You can also view reference field statistics for source entities grouped by source.
- Resolved References Count - total resolved reference field values for the specified source
- Distinct Resolved References Count - the number of unique resolved reference field values for the specified source
- Unresolved References Count - the total unresolved reference field values for the specified source
- Distinct Unresolved Reference Count - the number of unique unresolved reference field values for the specified source
Collection-level statistics are available in the Details tab.
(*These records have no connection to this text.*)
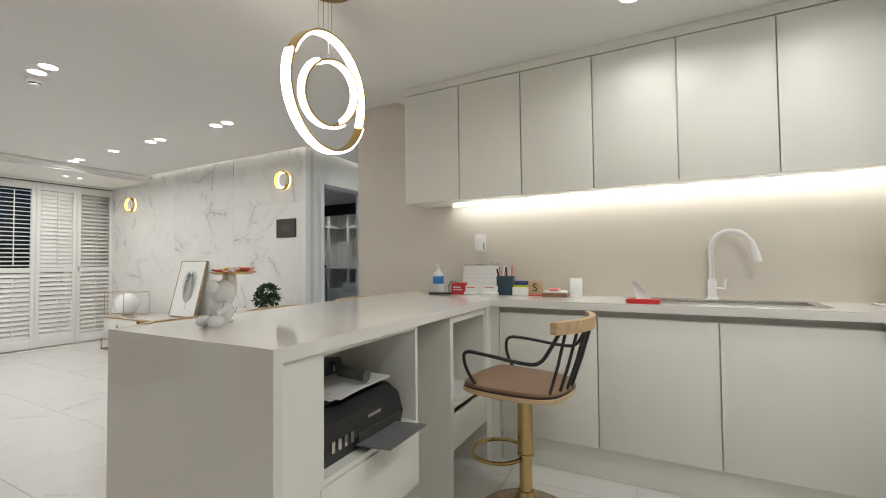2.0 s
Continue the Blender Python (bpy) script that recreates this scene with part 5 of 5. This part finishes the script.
piece("treeline", surface("photo_woods", (0.05, 0.05, 0.045), 0.7), ob, (-0.215, 0.215, -0.0225, -0.022, 0.56, 0.60))
M_RCAR = surface("photo_red", (0.50, 0.24, 0.25), 0.6, 0, 40, 0.3, 0)
bm = bmesh.new()
prism(bm, [(-0.19, 0.40), (-0.1, 0.35), (0.12, 0.33), (0.2, 0.37), (0.2, 0.44), (0.08, 0.47), (0.0, 0.53), (-0.1, 0.54), (-0.16, 0.49)], "y", -0.0235, -0.0226)
part("car_print", bm, M_RCAR, ob, smooth=False)
shade = [[(-0.145, 0.478), (-0.09, 0.475), (-0.085, 0.525), (-0.10, 0.53)], [(-0.08, 0.475), (0.03, 0.468), (-0.005, 0.517), (-0.075, 0.525)], [(0.13, 0.345), (0.2, 0.38), (0.2, 0.392), (0.13, 0.36)]]
for x, z in ((-0.12, 0.372), (0.11, 0.35)):
    shade.append([(x + 0.03 * math.cos(k * math.pi / 8), z + 0.03 * math.sin(k * math.pi / 8)) for k in range(16)])
for outline in shade:
    bm = bmesh.new()
    prism(bm, outline, "y", -0.0243, -0.0236)
    part("car_print_detail", bm, bpy.data.materials["photo_woods"], ob, smooth=False)
piece("caption_bars", M_GREYF, ob, (-0.08, 0.08, -0.0215, -0.0202, 0.115, 0.122), (-0.04, 0.04, -0.0215, -0.0202, 0.10, 0.105))
bar("cord", M_GREYF, ob, [(0, -0.005, 0.76), (0, -0.005, 0.975)], 0.0015, 5)
detector(-0.2, 7.9, "white round smoke detector on the bedroom ceiling")
ob = thing("ceiling_light", pose(0.55, 8.2, CZ), "flat square LED ceiling light in the bedroom, on", "ceiling light")
piece("frame", M_WHITE, ob, (-0.22, 0.22, -0.22, 0.22, -0.05, 0), bevel=0.006)
M_COOL = glow("cool_panel", (1.0, 0.92, 0.96), 16.0)
piece("diffuser", M_COOL, ob, (-0.2, 0.2, -0.2, 0.2, -0.054, -0.0505))
setting("trim_bedroom", M_TRIM, (HR + 0.235, 1.5, 9.21, 9.24, 2.25, 2.28))

# ---- dressing room ----
downlight(-6.34, 8.35, power=2.6)
# second lamp is out of sight, added to lift the room's brightness
downlight(-5.25, 6.6, power=2.4, tint=(0.80, 0.90, 1.0))
setting("beam", M_BLACK, (-7.2, HX - 0.19, 8.06, 8.16, 2.12, CZ))
setting("floor_rail", M_GREYF, (-7.2, HX - 0.19, 7.80, 7.85, 0.0, 0.012))
setting("floor_dressing", M_LAM, (-7.2, HX - 0.03, MY + 0.13, 9.29, -0.003, 0.0012))
M_SYS = surface("wardrobe_white", (0.72, 0.72, 0.72), 0.5, 0, 120, 0.02, 0.02)
ob = thing("wardrobe_system", pose(0, 0, 0), "open white corner wardrobe system with posts, shelves and rails", "wardrobe")
for x in (-6.54, -5.75, -4.96, -4.17):
    piece("post", M_SYS, ob, (x - 0.025, x + 0.025, 8.93, 8.98, 0, 2.3))
    piece("post", M_SYS, ob, (x - 0.025, x + 0.025, 9.22, 9.27, 0, 2.3))
for y in (5.4, 6.2, 7.0, 7.85, 8.64):
    piece("post", M_SYS, ob, (-6.88, -6.83, y - 0.025, y + 0.025, 0, 2.3))
    piece("post", M_SYS, ob, (-7.17, -7.12, y - 0.025, y + 0.025, 0, 2.3))
for z, d in ((0.06, 0.03), (0.97, 0.03), (1.92, 0.04)):
    piece("shelf", M_SYS, ob, (-6.83, -3.98, 8.925, 9.29, z, z + d))
    piece("shelf", M_SYS, ob, (-7.19, -6.825, 5.2, 9.29, z + 0.0005, z + d))
bar("rail", M_STEEL, ob, [(-6.52, 9.08, 1.80), (-4.1, 9.08, 1.80)], 0.014, 10)
bar("rail", M_STEEL, ob, [(-7.0, 5.3, 1.80), (-7.0, 8.6, 1.80)], 0.014, 10)
M_CHEST = surface("blue_white_chest", (0.66, 0.69, 0.74), 0.45, 0, 120, 0.02, 0.01)
for x, w, n_ in ((-6.64, 0.98, 3), (-5.62, 0.98, 3)):
    ob = thing("drawer_chest", pose(x, 8.86, 0.001), "pale blue-white chest of three drawers under the hanging clothes", "chest", "wardrobe drawers")
    piece("body", M_CHEST, ob, (0.0, w, 0.02, 0.06, 0.03, 0.63))
    piece("top", M_CHEST, ob, (-0.01, w + 0.01, 0.0, 0.06, 0.631, 0.65), bevel=0.002)
    for k in range(n_):
        front = piece("drawer_front", M_CHEST, ob, (0.004, w - 0.004, 0, 0.019, 0.04 + 0.196 * k, 0.23 + 0.196 * k), bevel=0.002)
        piece("handle", M_WHITE, front, (w / 2 - 0.09, w / 2 + 0.09, -0.02, 0.0, 0.135 + 0.196 * k, 0.150 + 0.196 * k), bevel=0.004)
ob = thing("corner_chest", pose(-7.10, 8.86, 0.091), "low white chest of two drawers in the wardrobe corner", "chest")
piece("body", M_SYS, ob, (0.0, 0.43, 0.02, 0.06, 0.0, 0.42))
for k in range(2):
    piece("drawer_front", M_SYS, ob, (0.003, 0.427, 0, 0.019, 0.005 + 0.208 * k, 0.208 + 0.208 * k), bevel=0.002)
for k in range(3):
    ob = thing("storage_box", pose(-7.0, 8.30, 0.0915 + 0.172 * k), "cream storage box with a dark lid on the wardrobe base", "box", "wardrobe boxes")
    piece("body", M_PAPER, ob, (-0.16, 0.16, -0.20, 0.20, 0, 0.145), bevel=0.004)
    piece("lid", M_GREYF, ob, (-0.165, 0.165, -0.205, 0.205, 0.1455, 0.17), bevel=0.004)
bm = bmesh.new()
box(bm, -0.14, 0.14, -0.16, 0.16, 0, 0.07, bevel=0.03)
single("soft_bag", bm, M_BLACK, "dark folded bag lying on the wardrobe shelf", "bag", m=pose(-7.0, 8.42, 1.0015))
bm = bmesh.new()
box(bm, -0.8, 0.8, -0.55, 0.55, 0, 0.012, bevel=0.004)
single("grey_mat", bm, fabric("grey_mat_weave", (0.40, 0.42, 0.45)), "pale grey mat on the dressing room floor", "mat", m=pose(-5.85, 6.75, 0.0015, 0, 0, 20))


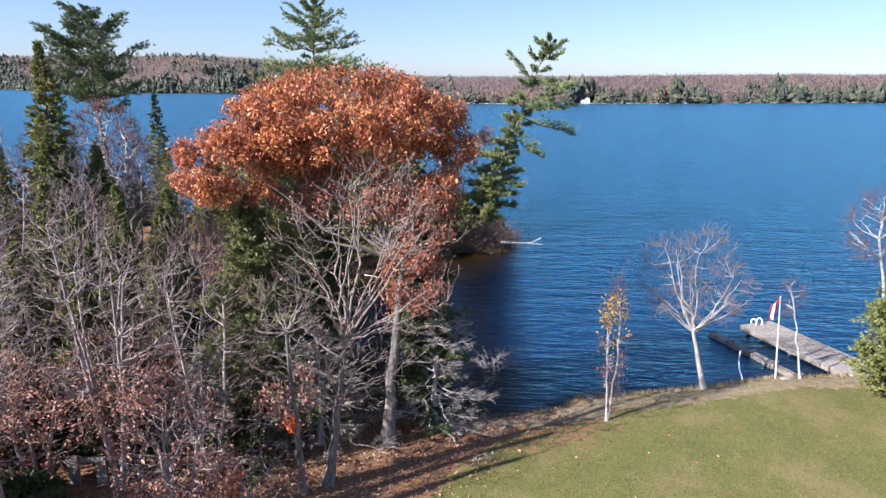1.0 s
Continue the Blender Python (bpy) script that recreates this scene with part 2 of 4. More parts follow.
def ground_material():
    """Turf, leaf litter, bank earth and far forest floor, mixed by the attribute that the terrain carries."""
    m, nt, b = material("turf_and_leaf_litter", 0.95, 0.1)
    at = nt.nodes.new("ShaderNodeAttribute")
    at.attribute_name = "cover"
    sep = nt.nodes.new("ShaderNodeSeparateColor")
    nt.links.new(at.outputs["Color"], sep.inputs[0])
    fine, mid, big = tex_noise(nt, 11, 8, rough=0.75), tex_noise(nt, 2.2, 5), tex_noise(nt, 0.35, 4)
    blotch = mixc(nt, 0.55, ramp(nt, mid, [(0.25, (0.075, 0.09, 0.025)), (0.5, (0.145, 0.135, 0.04)), (0.75, (0.24, 0.18, 0.075))]), ramp(nt, big, [(0.32, (0.065, 0.10, 0.02)), (0.5, (0.14, 0.135, 0.038)), (0.66, (0.31, 0.225, 0.11))]))
    grass = mixc(nt, 0.42, blotch, ramp(nt, fine, [(0.34, (0.045, 0.055, 0.016)), (0.5, (0.15, 0.14, 0.045)), (0.66, (0.36, 0.28, 0.13))]))
    litter = mixc(nt, mid, ramp(nt, fine, [(0.35, (0.08, 0.045, 0.028)), (0.65, (0.48, 0.25, 0.12))]), ramp(nt, fine, [(0.3, (0.09, 0.055, 0.034)), (0.7, (0.27, 0.165, 0.09))]))
    earth = mixc(nt, big, ramp(nt, mid, [(0.3, (0.16, 0.115, 0.07)), (0.7, (0.44, 0.34, 0.24))]), ramp(nt, fine, [(0.3, (0.13, 0.10, 0.05)), (0.7, (0.36, 0.28, 0.15))]))
    def soft(channel):
        a = nt.nodes.new("ShaderNodeMath")
        a.operation = "MULTIPLY_ADD"
        nt.links.new(mid, a.inputs[0])
        a.inputs[1].default_value = 0.9
        nt.links.new(channel, a.inputs[2])
        return ramp(nt, a.outputs[0], [(0.85, (0, 0, 0)), (1.05 - 0.08, (1, 1, 1))])
    c = mixc(nt, soft(sep.outputs[0]), litter, grass)
    c = mixc(nt, soft(sep.outputs[1]), c, earth)
    # third channel: wet earth along the point, darkened with the trees' shade
    c = mixc(nt, soft(sep.outputs[2]), c, ramp(nt, fine, [(0.3, (0.03, 0.02, 0.014)), (0.7, (0.09, 0.06, 0.04))]))
    sx = nt.nodes.new("ShaderNodeSeparateXYZ")
    nt.links.new(nt.nodes.new("ShaderNodeNewGeometry").outputs["Position"], sx.inputs[0])
    away = nt.nodes.new("ShaderNodeMapRange")
    away.inputs["From Min"].default_value, away.inputs["From Max"].default_value = 250, 300
    nt.links.new(sx.outputs["Y"], away.inputs[0])
    c = mixc(nt, away.outputs[0], c, ramp(nt, big, [(0.3, (0.13, 0.095, 0.08)), (0.7, (0.17, 0.125, 0.105))]))
    nt.links.new(c, b.inputs["Base Color"])
    bump(nt, b, fine, 0.7, 0.06)
    return m


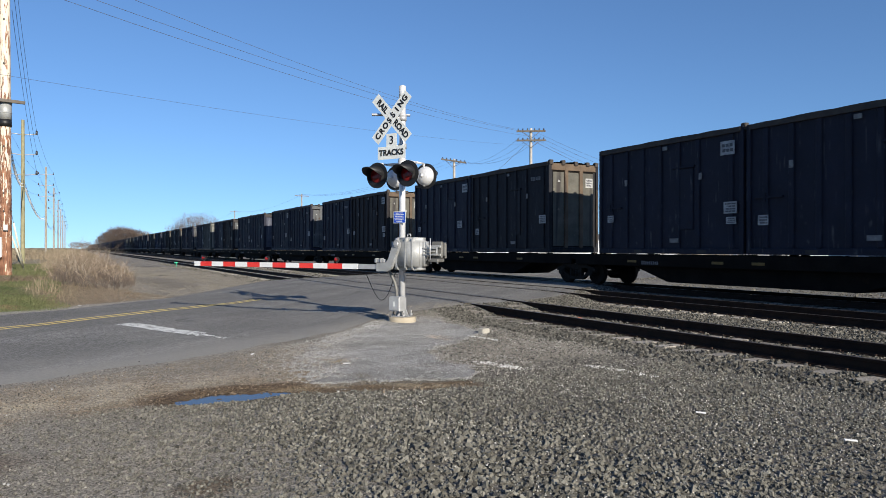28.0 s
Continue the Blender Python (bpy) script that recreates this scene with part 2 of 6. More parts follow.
STENCIL = mat("faded_white_stencil", (0.09, 0.09, 0.10), (0.16, 0.16, 0.165), (0.6, 0.8), 9.0, 60, 0)
AMBER = mat("amber_reflector", (0.24, 0.13, 0.014), (0.32, 0.18, 0.022), (0.4, 0.6), 9.0, 60, 0, scuffs=((0.04, 0.03, 0.02), 9.0, 0.4))
YELLOW = mat("yellow_reflector", (0.10, 0.058, 0.008), (0.16, 0.092, 0.014), (0.4, 0.6), 9.0, 60, 0)
RAIL = mat("rusty_rail", (0.016, 0.0098, 0.0072), (0.03, 0.018, 0.012), (0.7, 0.9), 5.0, 60, 0.2, spec=0.15)
PLATE_RUST = mat("rusty_tie_plate", (0.05, 0.028, 0.018), (0.085, 0.05, 0.032), (0.7, 0.9), 5.0, 60, 0.2, rand=0.4)
RAILHEAD = mat("worn_rail_head", (0.16, 0.14, 0.13), (0.24, 0.22, 0.2), (0.3, 0.5), 5.0, 60, 0.05, 0.8)
SLEEPER = mat("weathered_sleeper", (0.19, 0.17, 0.145), (0.28, 0.255, 0.225), (0.8, 0.95), 4.0, 40, 0.5, rand=0.35)
ASPHALT = mat("worn_asphalt", (0.162, 0.156, 0.146), (0.212, 0.205, 0.190), (0.85, 0.95), 0.45, 28, 0.35, spots=((0.212, 0.207, 0.198), 0.5, 0.36), spec=0.1, pebbles=(64.0, 0.7), cracks=((0.055, 0.053, 0.05), 0.55, 0.012))
GALV = mat("galvanised_steel", (0.33, 0.335, 0.34), (0.43, 0.435, 0.44), (0.35, 0.55), 5.0, 420, 0.08, 0.35)
ALU = mat("aluminium_paint", (0.56, 0.565, 0.57), (0.66, 0.665, 0.67), (0.3, 0.45), 4.0, 420, 0.04, 0.3)
CAST = mat("grey_cast_housing", (0.28, 0.285, 0.28), (0.36, 0.365, 0.36), (0.4, 0.6), 5.0, 420, 0.1, 0.25)
WHITE = mat("white_sheeting", (0.66, 0.67, 0.66), (0.74, 0.75, 0.74), (0.4, 0.6), 3.0, 420, 0.03)
SIGNWHITE = mat("sign_sheeting", (0.56, 0.58, 0.56), (0.64, 0.66, 0.64), (0.4, 0.6), 5.0, 420, 0.03)
BLACK = mat("black_enamel", (0.008, 0.008, 0.009), (0.014, 0.014, 0.014), (0.4, 0.6), 4.0, 60, 0.03)
RED = mat("red_sheeting", (0.62, 0.035, 0.03), (0.70, 0.05, 0.04), (0.35, 0.5), 3.0, 420, 0.03)
LENS = mat("red_lens", (0.10, 0.004, 0.005), (0.15, 0.006, 0.007), (0.15, 0.25), 4.0, 30, 0)
SIGNBLUE = mat("blue_sheeting", (0.01, 0.06, 0.42), (0.015, 0.08, 0.5), (0.35, 0.5), 6.0, 80, 0)
WEIGHT = mat("dull_steel_plate", (0.12, 0.118, 0.11), (0.18, 0.177, 0.165), (0.5, 0.7), 5.0, 60, 0.1, 0.25)
CONCRETE = mat("cast_concrete", (0.30, 0.255, 0.185), (0.38, 0.33, 0.25), (0.8, 0.95), 5.0, 60, 0.3)


# ---- building helpers ----
def link(name, bm, material, parent=None, label=""):
    me = bpy.data.meshes.new(name)
    bm.normal_update()
    bm.to_mesh(me)
    bm.free()
    for m in material if isinstance(material, (list, tuple)) else [material]:
        me.materials.append(m)
    ob = new(name, me)
    ob.parent = parent
    if label:
        ob["label"] = label
    return ob


part = link


def empty(name, label, category, m=None, group="", kind=""):
    ob = new(name)
    if m is not None:
        ob.matrix_basis = m
    return tagged(ob, label, category, group, kind)


def box(bm, x0, x1, y0, y1, z0, z1, bevel=0.0, m=None, mi=0):
    r = bmesh.ops.create_cube(bm, size=1.0)
    vs = r["verts"]
    bmesh.ops.scale(bm, vec=(x1 - x0, y1 - y0, z1 - z0), verts=vs)
    bmesh.ops.translate(bm, vec=((x0 + x1) / 2, (y0 + y1) / 2, (z0 + z1) / 2), verts=vs)
    fs = list({f for v in vs for f in v.link_faces})
    if bevel:
        es = list({e for v in vs for e in v.link_edges})
        rb = bmesh.ops.bevel(bm, geom=es, offset=bevel, segments=1, affect="EDGES")
        vs = list({v for f in rb["faces"] for v in f.verts} | {v for v in vs if v.is_valid})
        fs = list({f for v in vs for f in v.link_faces})
    if m is not None:
        bmesh.ops.transform(bm, matrix=m, verts=vs)
    for f in fs:
        f.material_index = mi
    return bm


def boxes(*args, bevel=0.0):
    bm = bmesh.new()
    for a in args:
        box(bm, *a, bevel=bevel)
    return bm


def tube(bm, a, b, r0, r1=None, seg=10, mi=0, smooth=True, cap=True):
    a, b = Vector(a), Vector(b)
    d = b - a
    m = Matrix.Translation((a + b) / 2) @ d.to_track_quat("Z", "Y").to_matrix().to_4x4()
    r = bmesh.ops.create_cone(bm, cap_ends=cap, segments=seg, radius1=r0, radius2=r0 if r1 is None else r1, depth=d.length, matrix=m)
    for f in {f for v in r["verts"] for f in v.link_faces}:
        f.material_index, f.smooth = mi, smooth and len(f.verts) == 4
    return bm


def tubes(*args, **kw):
    bm = bmesh.new()
    for a in args:
        tube(bm, *a, **kw)
    return bm


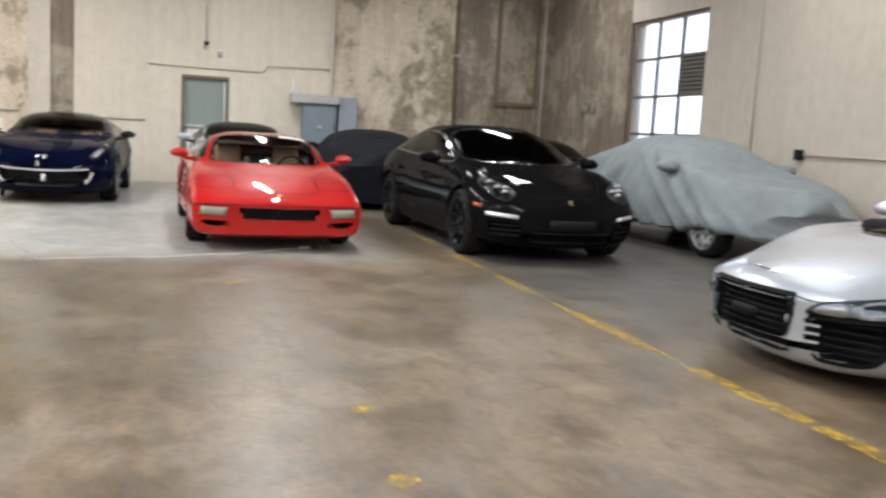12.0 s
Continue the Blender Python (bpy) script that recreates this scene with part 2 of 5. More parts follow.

- Average Collection Size - mean number of items across all collections in golden records
- Collection Distinct Datatypes Count - unique data types count present in a collection's fields
- Collection Fields Count - total number of fields defined in a collection
- Maximum Collection Size - highest number of items found in any single collection within the dataset
- Median Collection Size - middle value of collection sizes when ordered, indicating the central tendency
- Collection Reference Fields Count - number of fields within a collection that reference other models or entities
- Collection Row Count - total number of collection items across all golden records
- Minimum Collection Size - smallest number of items found in any single collection
-
Click the Values tab to view a histogram of the top 20 most frequent field values in the sample. If frequency cannot be calculated, Boomi DataHub displays a random selection of 20 values.
Histograms are graphs that display the distribution of values. They are particularly useful when you want to visualize the distribution of numerical values. A graph displays when field values are not null. The Values tab shows an empty histogram for masked fields if the user does not have permissions to view masked data.
Hover your cursor over the graph sections to see the frequency of each value.